** EXERCISE **
Each line below must be set down exactly; omit any image you find.

** DATASET EXTRACT **
**********

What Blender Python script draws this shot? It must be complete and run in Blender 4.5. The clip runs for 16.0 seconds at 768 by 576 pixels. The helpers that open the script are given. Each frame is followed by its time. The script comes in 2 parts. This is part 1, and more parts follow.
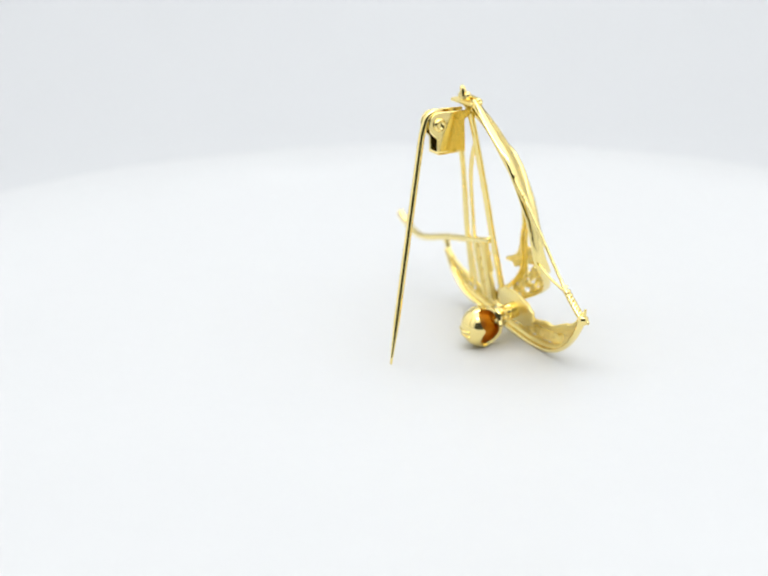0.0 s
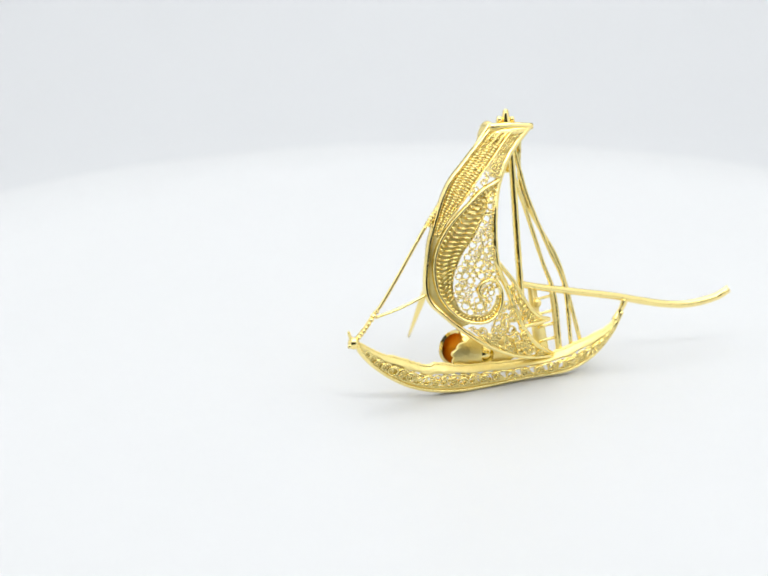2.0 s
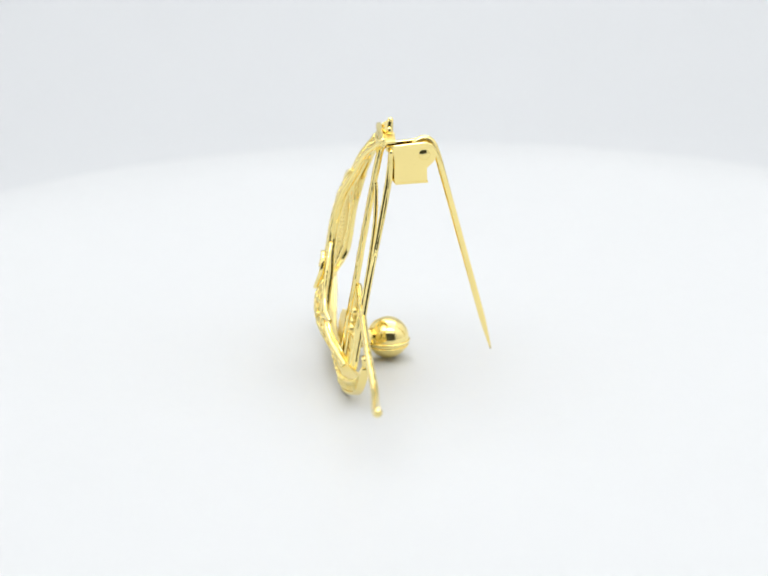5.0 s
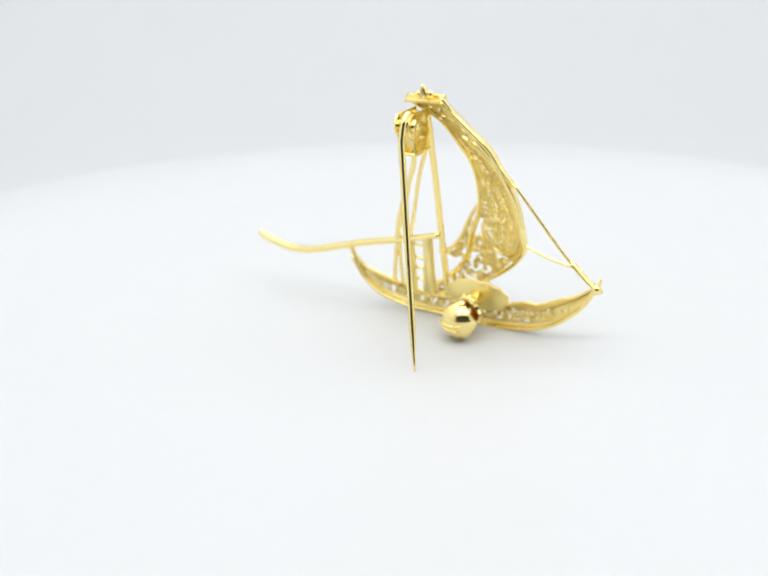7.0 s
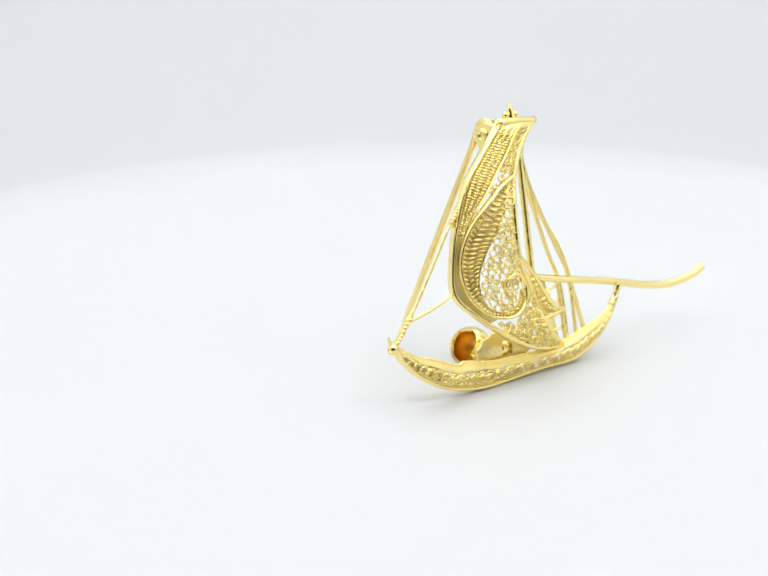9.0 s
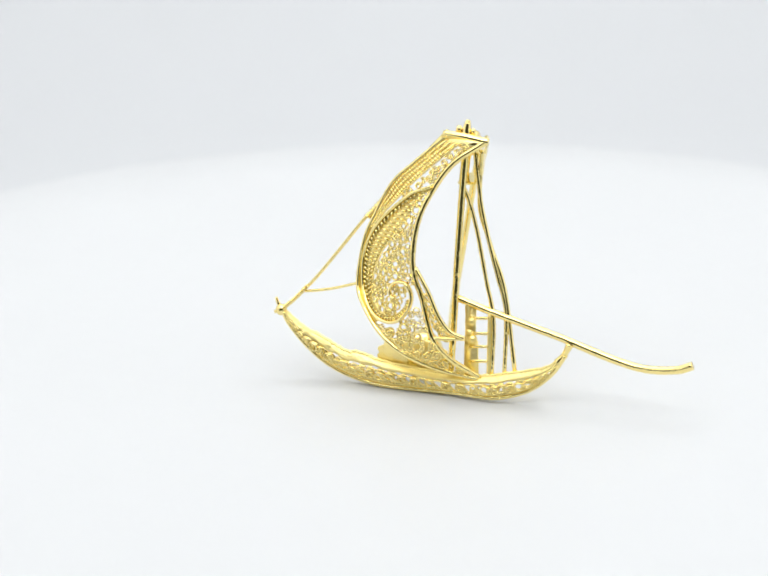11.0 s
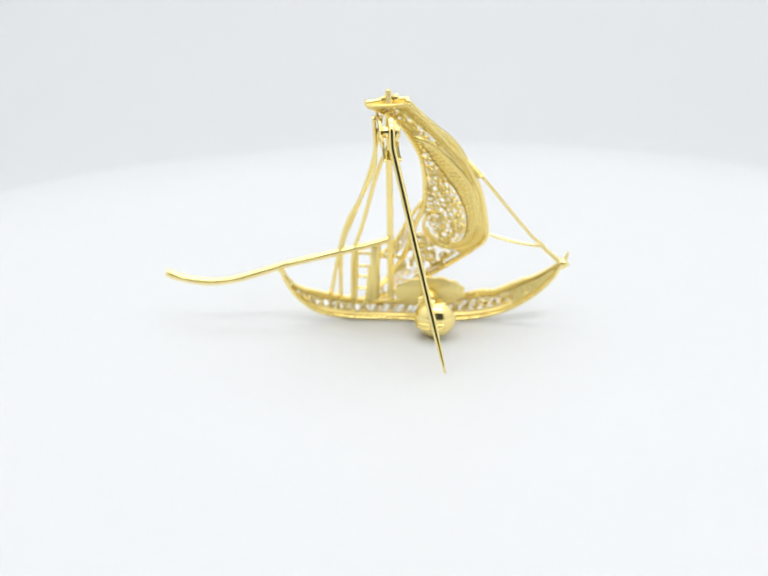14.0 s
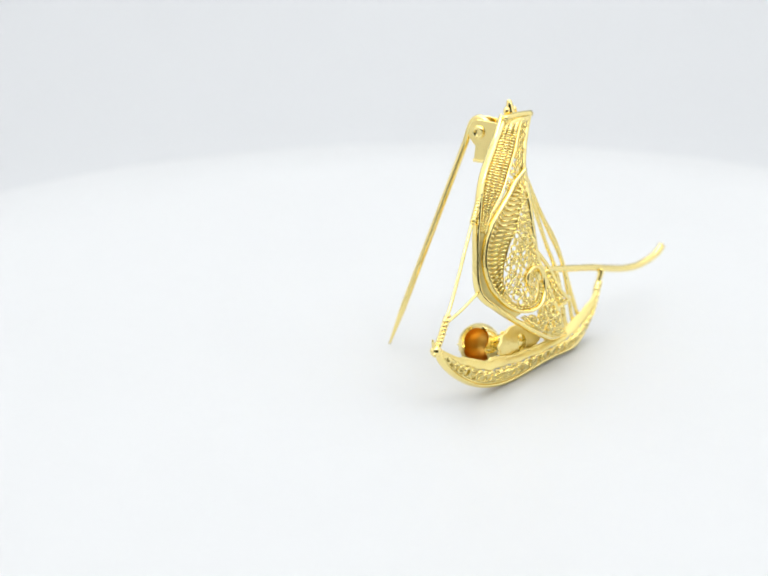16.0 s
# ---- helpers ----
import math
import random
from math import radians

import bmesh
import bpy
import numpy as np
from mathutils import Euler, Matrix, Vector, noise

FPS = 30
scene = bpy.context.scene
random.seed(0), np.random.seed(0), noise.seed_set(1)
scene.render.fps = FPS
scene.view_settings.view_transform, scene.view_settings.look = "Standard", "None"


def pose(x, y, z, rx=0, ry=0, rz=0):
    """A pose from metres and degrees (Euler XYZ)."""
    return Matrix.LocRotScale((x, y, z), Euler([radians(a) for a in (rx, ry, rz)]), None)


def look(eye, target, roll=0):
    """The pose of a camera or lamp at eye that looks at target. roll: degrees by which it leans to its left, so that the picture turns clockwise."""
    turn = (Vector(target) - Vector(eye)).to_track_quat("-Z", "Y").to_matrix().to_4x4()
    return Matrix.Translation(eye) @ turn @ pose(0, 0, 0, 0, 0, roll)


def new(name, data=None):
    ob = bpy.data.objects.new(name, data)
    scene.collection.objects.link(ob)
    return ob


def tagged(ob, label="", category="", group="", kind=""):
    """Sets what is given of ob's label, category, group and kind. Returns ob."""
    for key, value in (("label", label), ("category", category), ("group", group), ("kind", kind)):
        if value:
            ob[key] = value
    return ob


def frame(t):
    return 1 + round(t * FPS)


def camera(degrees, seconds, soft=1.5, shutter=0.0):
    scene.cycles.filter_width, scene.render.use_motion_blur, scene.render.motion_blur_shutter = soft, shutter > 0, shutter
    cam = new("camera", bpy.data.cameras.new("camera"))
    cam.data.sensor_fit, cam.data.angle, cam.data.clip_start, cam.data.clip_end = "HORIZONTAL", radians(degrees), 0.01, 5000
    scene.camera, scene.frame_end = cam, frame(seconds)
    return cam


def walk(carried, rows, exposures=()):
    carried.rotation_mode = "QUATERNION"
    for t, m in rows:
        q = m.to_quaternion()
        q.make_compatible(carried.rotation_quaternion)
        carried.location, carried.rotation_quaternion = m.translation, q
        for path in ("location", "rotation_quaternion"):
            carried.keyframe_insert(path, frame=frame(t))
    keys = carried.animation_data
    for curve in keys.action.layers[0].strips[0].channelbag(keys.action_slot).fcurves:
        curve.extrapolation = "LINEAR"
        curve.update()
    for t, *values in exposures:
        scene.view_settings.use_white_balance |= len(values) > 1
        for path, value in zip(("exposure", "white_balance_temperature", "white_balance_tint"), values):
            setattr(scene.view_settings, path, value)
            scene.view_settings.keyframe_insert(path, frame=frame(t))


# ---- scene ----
import functools

# Camera: on a stand before a light box, close to a small brooch on a turning plate.
cam = camera(18.74, 16.0, soft=1.7)
EYE = (-0.00730, -0.300, 0.1157)
TILT = radians(19.44)
AIM = (EYE[0], EYE[1] + math.cos(TILT), EYE[2] - math.sin(TILT))
walk(cam, [(0.0, look(EYE, AIM, -0.53)), (16.0, look(EYE, AIM, -0.53))], exposures=[(0.0, 0.0), (16.0, 0.0)])
cam.data.dof.use_dof = True
cam.data.dof.focus_distance = 0.306
cam.data.dof.aperture_fstop = 22.0

# ---- light ----
world = bpy.data.worlds.new("world")
scene.world = world
world.use_nodes = True
world.node_tree.nodes["Background"].inputs[0].default_value = (0.80, 0.88, 1.0, 1)
world.node_tree.nodes["Background"].inputs[1].default_value = 0.07


def area(name, m, sx, sy, watts, colour):
    data = bpy.data.lights.new(name, "AREA")
    data.shape, data.size, data.size_y, data.energy, data.color = "RECTANGLE", sx, sy, watts, colour
    ob = new(name, data)
    ob.matrix_world = m
    return ob


# a diffuse panel of white diodes under the roof of the light box
area("led_panel_light", look((0.0, 0.08, 0.435), (0.0, 0.08, 0.0)), 0.62, 0.68, 1.54, (0.979, 0.983, 1.0))
# two unseen strips, added for glints on the gold and weaker shadows
area("fill_strip_front", look((0.02, -0.22, 0.41), (0.02, 0.0, 0.02)), 0.50, 0.06, 0.62, (0.979, 0.983, 1.0))
area("fill_strip_rear", look((0.02, 0.17, 0.43), (0.02, 0.14, 0.0)), 0.50, 0.06, 0.31, (0.979, 0.983, 1.0))


# ---- materials ----
def material(name, colour, rough, metal=0.0, grain=0.0, grain_size=900.0, bump=0.0, bump_size=600.0, vary=0.0):
    """Principled surface with colour variation at two scales, rough variation and fine relief."""
    mat = bpy.data.materials.new(name)
    mat.use_nodes = True
    nt = mat.node_tree
    bsdf = nt.nodes["Principled BSDF"]
    bsdf.inputs["Base Color"].default_value = (*colour, 1)
    bsdf.inputs["Roughness"].default_value = rough
    bsdf.inputs["Metallic"].default_value = metal
    tc = nt.nodes.new("ShaderNodeTexCoord")
    if grain:
        n1 = nt.nodes.new("ShaderNodeTexNoise")
        n1.inputs["Scale"].default_value, n1.inputs["Detail"].default_value = grain_size, 4
        n2 = nt.nodes.new("ShaderNodeTexNoise")
        n2.inputs["Scale"].default_value, n2.inputs["Detail"].default_value = grain_size / 9, 2
        add = nt.nodes.new("ShaderNodeMath")
        add.operation = "ADD"
        ramp = nt.nodes.new("ShaderNodeMapRange")
        ramp.inputs["From Min"].default_value, ramp.inputs["From Max"].default_value = 0.6, 1.4
        ramp.inputs["To Min"].default_value, ramp.inputs["To Max"].default_value = max(0.02, rough - grain), rough + grain
        for n in (n1, n2):
            nt.links.new(tc.outputs["Object"], n.inputs["Vector"])
        nt.links.new(n1.outputs["Fac"], add.inputs[0])
        nt.links.new(n2.outputs["Fac"], add.inputs[1])
        nt.links.new(add.outputs[0], ramp.inputs["Value"])
        nt.links.new(ramp.outputs[0], bsdf.inputs["Roughness"])
        if vary:
            mix = nt.nodes.new("ShaderNodeMix")
            mix.data_type = "RGBA"
            mix.inputs["A"].default_value = (*[c * (1 - vary) for c in colour], 1)
            mix.inputs["B"].default_value = (*[min(1, c * (1 + vary)) for c in colour], 1)
            nt.links.new(n2.outputs["Fac"], mix.inputs["Factor"])
            nt.links.new(mix.outputs["Result"], bsdf.inputs["Base Color"])
    if bump:
        n3 = nt.nodes.new("ShaderNodeTexNoise")
        n3.inputs["Scale"].default_value, n3.inputs["Detail"].default_value = bump_size, 3
        b = nt.nodes.new("ShaderNodeBump")
        b.inputs["Strength"].default_value, b.inputs["Distance"].default_value = bump, 0.0003
        nt.links.new(tc.outputs["Object"], n3.inputs["Vector"])
        nt.links.new(n3.outputs["Fac"], b.inputs["Height"])
        nt.links.new(b.outputs["Normal"], bsdf.inputs["Normal"])
    return mat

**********

** SOLUTION **
What Blender Python script draws this shot? It must be complete and run in Blender 4.5. The clip runs for 16.0 seconds at 768 by 576 pixels. The helpers that open the script are given. Each frame is followed by its time. The script comes in 2 parts. This is part 1, and more parts follow.
0.0 s
2.0 s
5.0 s
7.0 s
9.0 s
11.0 s
14.0 s
16.0 s
# ---- helpers ----
import math
import random
from math import radians

import bmesh
import bpy
import numpy as np
from mathutils import Euler, Matrix, Vector, noise

FPS = 30
scene = bpy.context.scene
random.seed(0), np.random.seed(0), noise.seed_set(1)
scene.render.fps = FPS
scene.view_settings.view_transform, scene.view_settings.look = "Standard", "None"


def pose(x, y, z, rx=0, ry=0, rz=0):
    """A pose from metres and degrees (Euler XYZ)."""
    return Matrix.LocRotScale((x, y, z), Euler([radians(a) for a in (rx, ry, rz)]), None)


def look(eye, target, roll=0):
    """The pose of a camera or lamp at eye that looks at target. roll: degrees by which it leans to its left, so that the picture turns clockwise."""
    turn = (Vector(target) - Vector(eye)).to_track_quat("-Z", "Y").to_matrix().to_4x4()
    return Matrix.Translation(eye) @ turn @ pose(0, 0, 0, 0, 0, roll)


def new(name, data=None):
    ob = bpy.data.objects.new(name, data)
    scene.collection.objects.link(ob)
    return ob


def tagged(ob, label="", category="", group="", kind=""):
    """Sets what is given of ob's label, category, group and kind. Returns ob."""
    for key, value in (("label", label), ("category", category), ("group", group), ("kind", kind)):
        if value:
            ob[key] = value
    return ob


def frame(t):
    return 1 + round(t * FPS)


def camera(degrees, seconds, soft=1.5, shutter=0.0):
    scene.cycles.filter_width, scene.render.use_motion_blur, scene.render.motion_blur_shutter = soft, shutter > 0, shutter
    cam = new("camera", bpy.data.cameras.new("camera"))
    cam.data.sensor_fit, cam.data.angle, cam.data.clip_start, cam.data.clip_end = "HORIZONTAL", radians(degrees), 0.01, 5000
    scene.camera, scene.frame_end = cam, frame(seconds)
    return cam


def walk(carried, rows, exposures=()):
    carried.rotation_mode = "QUATERNION"
    for t, m in rows:
        q = m.to_quaternion()
        q.make_compatible(carried.rotation_quaternion)
        carried.location, carried.rotation_quaternion = m.translation, q
        for path in ("location", "rotation_quaternion"):
            carried.keyframe_insert(path, frame=frame(t))
    keys = carried.animation_data
    for curve in keys.action.layers[0].strips[0].channelbag(keys.action_slot).fcurves:
        curve.extrapolation = "LINEAR"
        curve.update()
    for t, *values in exposures:
        scene.view_settings.use_white_balance |= len(values) > 1
        for path, value in zip(("exposure", "white_balance_temperature", "white_balance_tint"), values):
            setattr(scene.view_settings, path, value)
            scene.view_settings.keyframe_insert(path, frame=frame(t))


# ---- scene ----
import functools

# Camera: on a stand before a light box, close to a small brooch on a turning plate.
cam = camera(18.74, 16.0, soft=1.7)
EYE = (-0.00730, -0.300, 0.1157)
TILT = radians(19.44)
AIM = (EYE[0], EYE[1] + math.cos(TILT), EYE[2] - math.sin(TILT))
walk(cam, [(0.0, look(EYE, AIM, -0.53)), (16.0, look(EYE, AIM, -0.53))], exposures=[(0.0, 0.0), (16.0, 0.0)])
cam.data.dof.use_dof = True
cam.data.dof.focus_distance = 0.306
cam.data.dof.aperture_fstop = 22.0

# ---- light ----
world = bpy.data.worlds.new("world")
scene.world = world
world.use_nodes = True
world.node_tree.nodes["Background"].inputs[0].default_value = (0.80, 0.88, 1.0, 1)
world.node_tree.nodes["Background"].inputs[1].default_value = 0.07


def area(name, m, sx, sy, watts, colour):
    data = bpy.data.lights.new(name, "AREA")
    data.shape, data.size, data.size_y, data.energy, data.color = "RECTANGLE", sx, sy, watts, colour
    ob = new(name, data)
    ob.matrix_world = m
    return ob


# a diffuse panel of white diodes under the roof of the light box
area("led_panel_light", look((0.0, 0.08, 0.435), (0.0, 0.08, 0.0)), 0.62, 0.68, 1.54, (0.979, 0.983, 1.0))
# two unseen strips, added for glints on the gold and weaker shadows
area("fill_strip_front", look((0.02, -0.22, 0.41), (0.02, 0.0, 0.02)), 0.50, 0.06, 0.62, (0.979, 0.983, 1.0))
area("fill_strip_rear", look((0.02, 0.17, 0.43), (0.02, 0.14, 0.0)), 0.50, 0.06, 0.31, (0.979, 0.983, 1.0))


# ---- materials ----
def material(name, colour, rough, metal=0.0, grain=0.0, grain_size=900.0, bump=0.0, bump_size=600.0, vary=0.0):
    """Principled surface with colour variation at two scales, rough variation and fine relief."""
    mat = bpy.data.materials.new(name)
    mat.use_nodes = True
    nt = mat.node_tree
    bsdf = nt.nodes["Principled BSDF"]
    bsdf.inputs["Base Color"].default_value = (*colour, 1)
    bsdf.inputs["Roughness"].default_value = rough
    bsdf.inputs["Metallic"].default_value = metal
    tc = nt.nodes.new("ShaderNodeTexCoord")
    if grain:
        n1 = nt.nodes.new("ShaderNodeTexNoise")
        n1.inputs["Scale"].default_value, n1.inputs["Detail"].default_value = grain_size, 4
        n2 = nt.nodes.new("ShaderNodeTexNoise")
        n2.inputs["Scale"].default_value, n2.inputs["Detail"].default_value = grain_size / 9, 2
        add = nt.nodes.new("ShaderNodeMath")
        add.operation = "ADD"
        ramp = nt.nodes.new("ShaderNodeMapRange")
        ramp.inputs["From Min"].default_value, ramp.inputs["From Max"].default_value = 0.6, 1.4
        ramp.inputs["To Min"].default_value, ramp.inputs["To Max"].default_value = max(0.02, rough - grain), rough + grain
        for n in (n1, n2):
            nt.links.new(tc.outputs["Object"], n.inputs["Vector"])
        nt.links.new(n1.outputs["Fac"], add.inputs[0])
        nt.links.new(n2.outputs["Fac"], add.inputs[1])
        nt.links.new(add.outputs[0], ramp.inputs["Value"])
        nt.links.new(ramp.outputs[0], bsdf.inputs["Roughness"])
        if vary:
            mix = nt.nodes.new("ShaderNodeMix")
            mix.data_type = "RGBA"
            mix.inputs["A"].default_value = (*[c * (1 - vary) for c in colour], 1)
            mix.inputs["B"].default_value = (*[min(1, c * (1 + vary)) for c in colour], 1)
            nt.links.new(n2.outputs["Fac"], mix.inputs["Factor"])
            nt.links.new(mix.outputs["Result"], bsdf.inputs["Base Color"])
    if bump:
        n3 = nt.nodes.new("ShaderNodeTexNoise")
        n3.inputs["Scale"].default_value, n3.inputs["Detail"].default_value = bump_size, 3
        b = nt.nodes.new("ShaderNodeBump")
        b.inputs["Strength"].default_value, b.inputs["Distance"].default_value = bump, 0.0003
        nt.links.new(tc.outputs["Object"], n3.inputs["Vector"])
        nt.links.new(n3.outputs["Fac"], b.inputs["Height"])
        nt.links.new(b.outputs["Normal"], bsdf.inputs["Normal"])
    return mat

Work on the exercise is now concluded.